- [GOAL]
The lines to print start at the one containing "ob[key] = value" and end at the one containing "return 1 + round(t * FPS)"; print them exactly, ends included, and only them.
# Start of RAW DATA
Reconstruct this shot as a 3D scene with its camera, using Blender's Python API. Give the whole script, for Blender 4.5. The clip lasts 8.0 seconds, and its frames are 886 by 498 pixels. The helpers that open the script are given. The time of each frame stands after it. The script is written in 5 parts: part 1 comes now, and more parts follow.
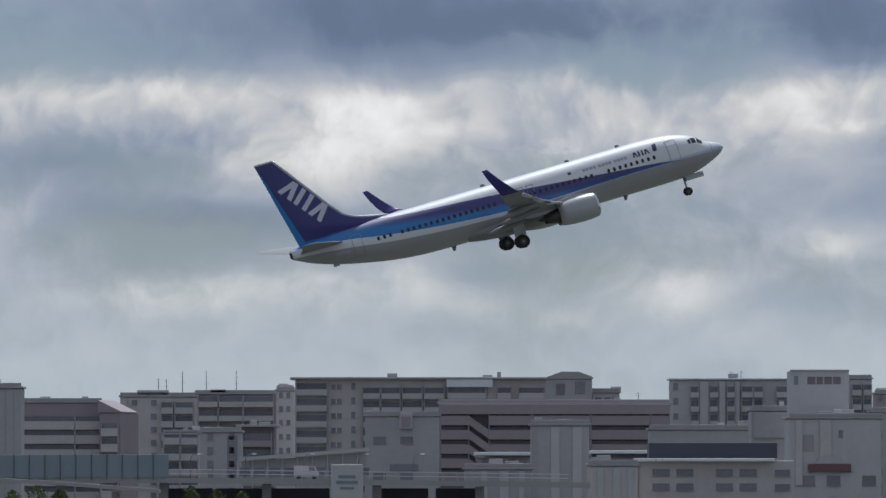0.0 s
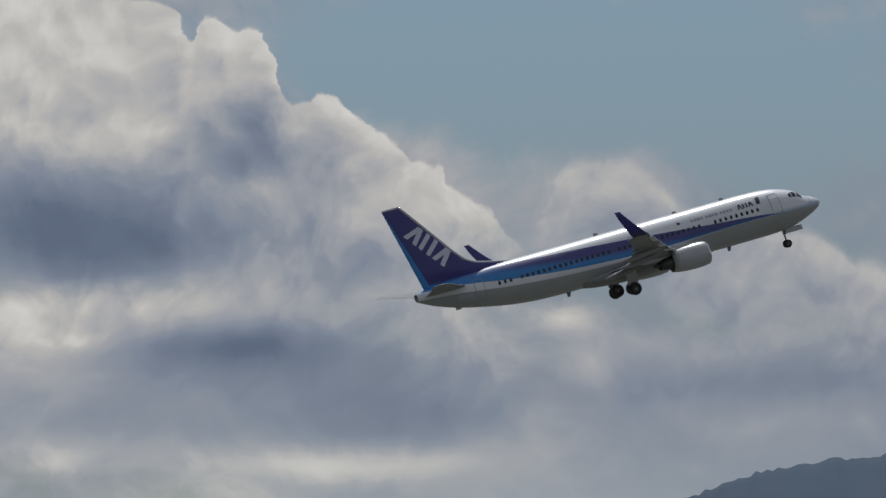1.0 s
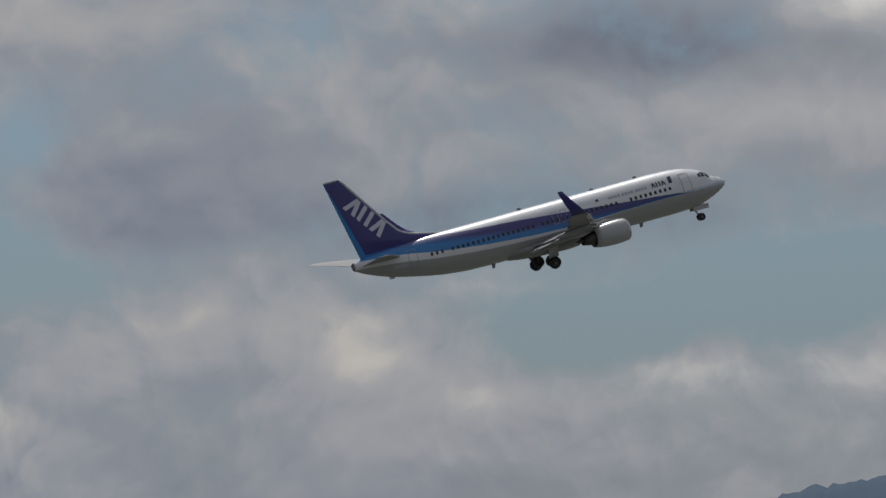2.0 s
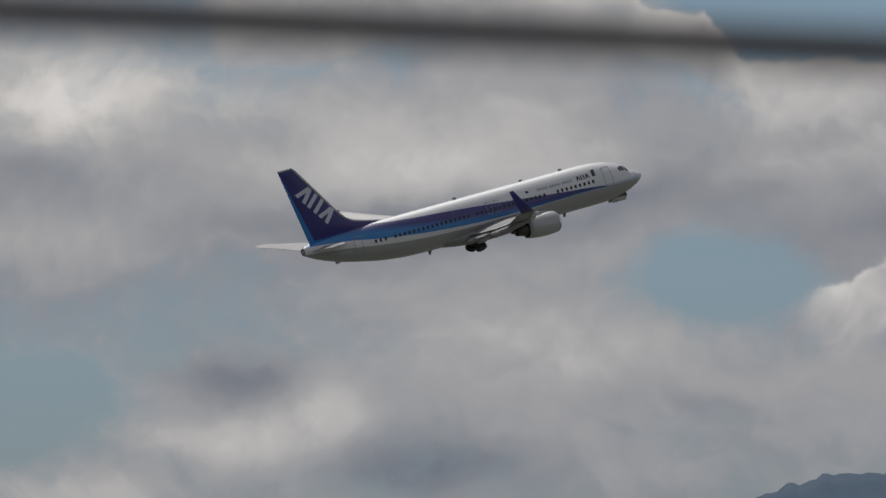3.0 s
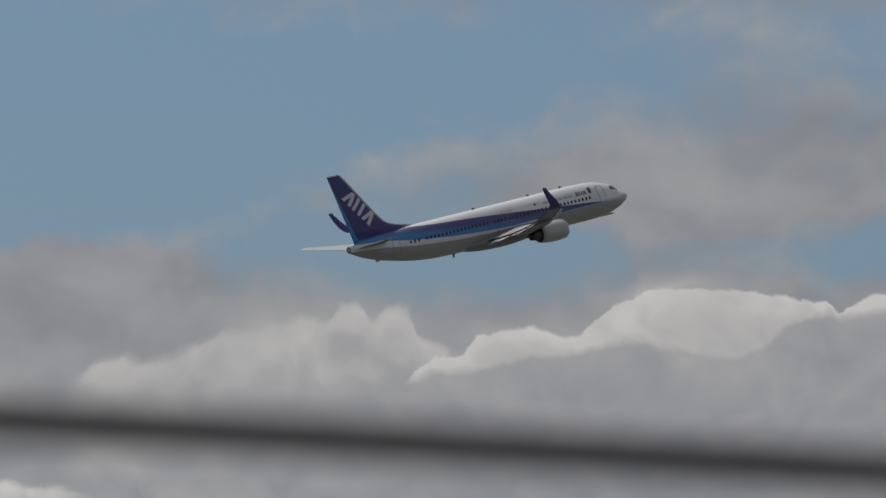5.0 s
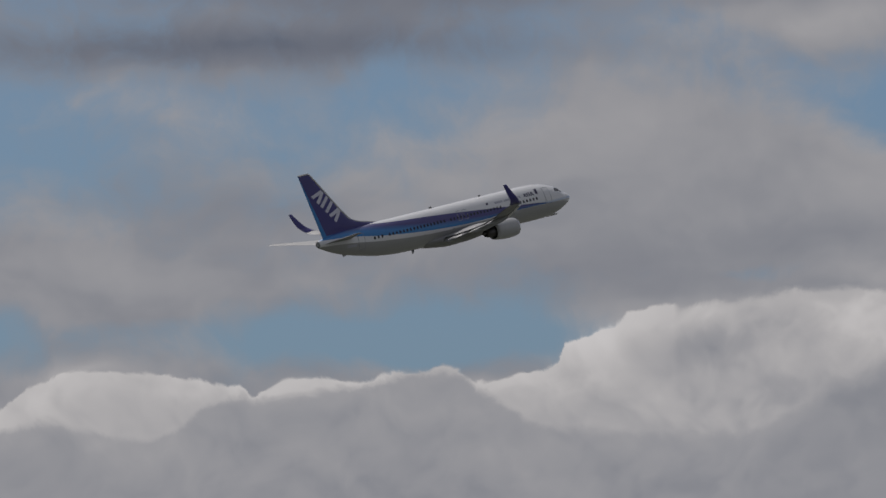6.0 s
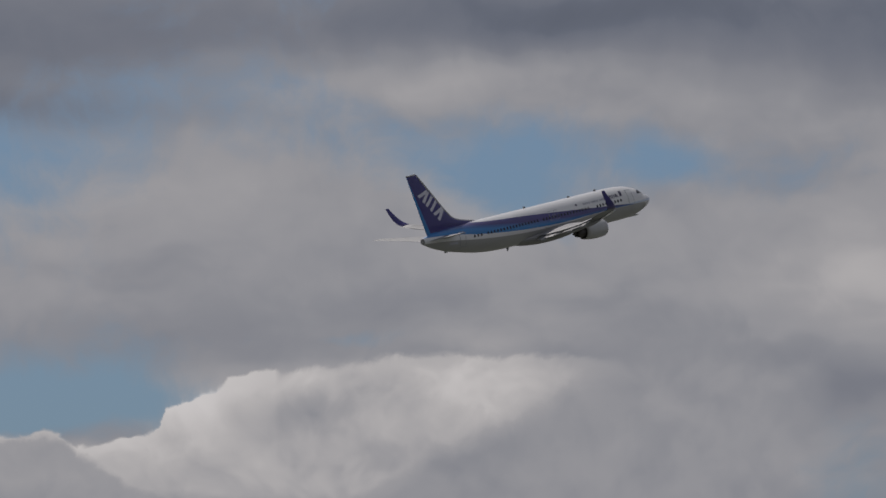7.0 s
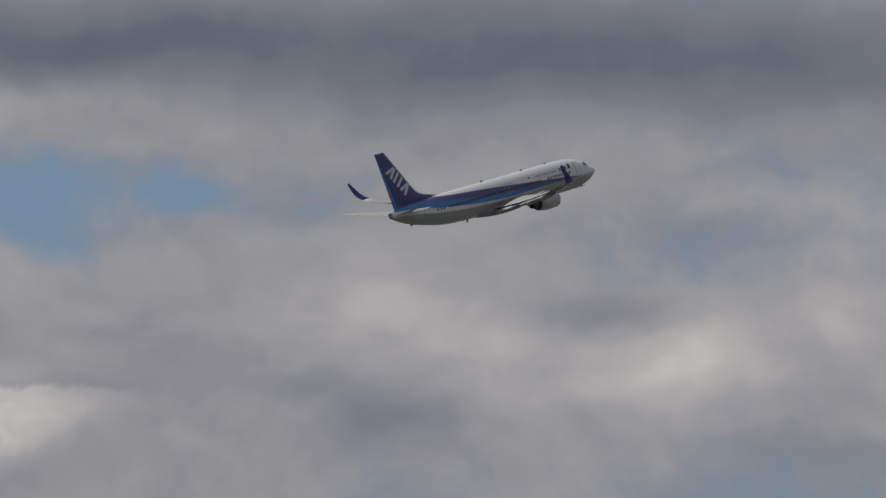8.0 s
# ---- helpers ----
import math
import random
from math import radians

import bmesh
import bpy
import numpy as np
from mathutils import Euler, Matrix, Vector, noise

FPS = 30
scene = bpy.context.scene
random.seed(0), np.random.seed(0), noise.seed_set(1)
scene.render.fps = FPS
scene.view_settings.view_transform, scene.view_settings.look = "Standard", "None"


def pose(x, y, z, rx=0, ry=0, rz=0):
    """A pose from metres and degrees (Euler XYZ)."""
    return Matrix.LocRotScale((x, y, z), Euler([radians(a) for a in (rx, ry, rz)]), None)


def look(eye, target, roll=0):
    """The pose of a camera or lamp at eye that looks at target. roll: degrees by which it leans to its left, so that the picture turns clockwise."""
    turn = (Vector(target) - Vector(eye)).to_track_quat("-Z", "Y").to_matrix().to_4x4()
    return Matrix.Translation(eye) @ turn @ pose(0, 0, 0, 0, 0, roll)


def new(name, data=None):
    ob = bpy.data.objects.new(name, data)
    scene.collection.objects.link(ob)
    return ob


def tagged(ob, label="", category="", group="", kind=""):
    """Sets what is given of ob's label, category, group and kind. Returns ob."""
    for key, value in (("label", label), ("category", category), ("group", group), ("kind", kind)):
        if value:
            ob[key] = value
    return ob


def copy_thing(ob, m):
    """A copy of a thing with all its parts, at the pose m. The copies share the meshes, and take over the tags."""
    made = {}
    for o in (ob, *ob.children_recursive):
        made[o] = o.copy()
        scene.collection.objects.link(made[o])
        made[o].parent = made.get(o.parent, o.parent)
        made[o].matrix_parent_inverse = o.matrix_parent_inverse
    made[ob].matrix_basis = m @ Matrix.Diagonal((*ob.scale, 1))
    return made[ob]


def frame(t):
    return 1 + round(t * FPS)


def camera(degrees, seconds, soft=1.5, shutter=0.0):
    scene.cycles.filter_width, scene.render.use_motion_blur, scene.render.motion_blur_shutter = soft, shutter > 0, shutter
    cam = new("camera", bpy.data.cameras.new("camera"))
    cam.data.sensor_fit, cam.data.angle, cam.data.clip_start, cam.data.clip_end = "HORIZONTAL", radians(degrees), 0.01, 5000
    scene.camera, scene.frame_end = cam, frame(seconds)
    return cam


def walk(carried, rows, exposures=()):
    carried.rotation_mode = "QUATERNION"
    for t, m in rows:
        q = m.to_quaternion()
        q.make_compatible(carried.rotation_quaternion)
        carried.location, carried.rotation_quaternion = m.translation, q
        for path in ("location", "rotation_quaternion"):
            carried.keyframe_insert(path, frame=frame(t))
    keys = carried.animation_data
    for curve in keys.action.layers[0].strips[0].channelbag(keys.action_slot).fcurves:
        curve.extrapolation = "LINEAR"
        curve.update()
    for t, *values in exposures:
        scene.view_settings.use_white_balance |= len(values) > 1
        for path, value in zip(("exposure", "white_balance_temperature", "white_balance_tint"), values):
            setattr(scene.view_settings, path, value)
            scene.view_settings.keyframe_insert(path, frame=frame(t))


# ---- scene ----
# End of RAW DATA
- [TASK ANSWER]
            ob[key] = value
    return ob


def copy_thing(ob, m):
    """A copy of a thing with all its parts, at the pose m. The copies share the meshes, and take over the tags."""
    made = {}
    for o in (ob, *ob.children_recursive):
        made[o] = o.copy()
        scene.collection.objects.link(made[o])
        made[o].parent = made.get(o.parent, o.parent)
        made[o].matrix_parent_inverse = o.matrix_parent_inverse
    made[ob].matrix_basis = m @ Matrix.Diagonal((*ob.scale, 1))
    return made[ob]


def frame(t):
    return 1 + round(t * FPS)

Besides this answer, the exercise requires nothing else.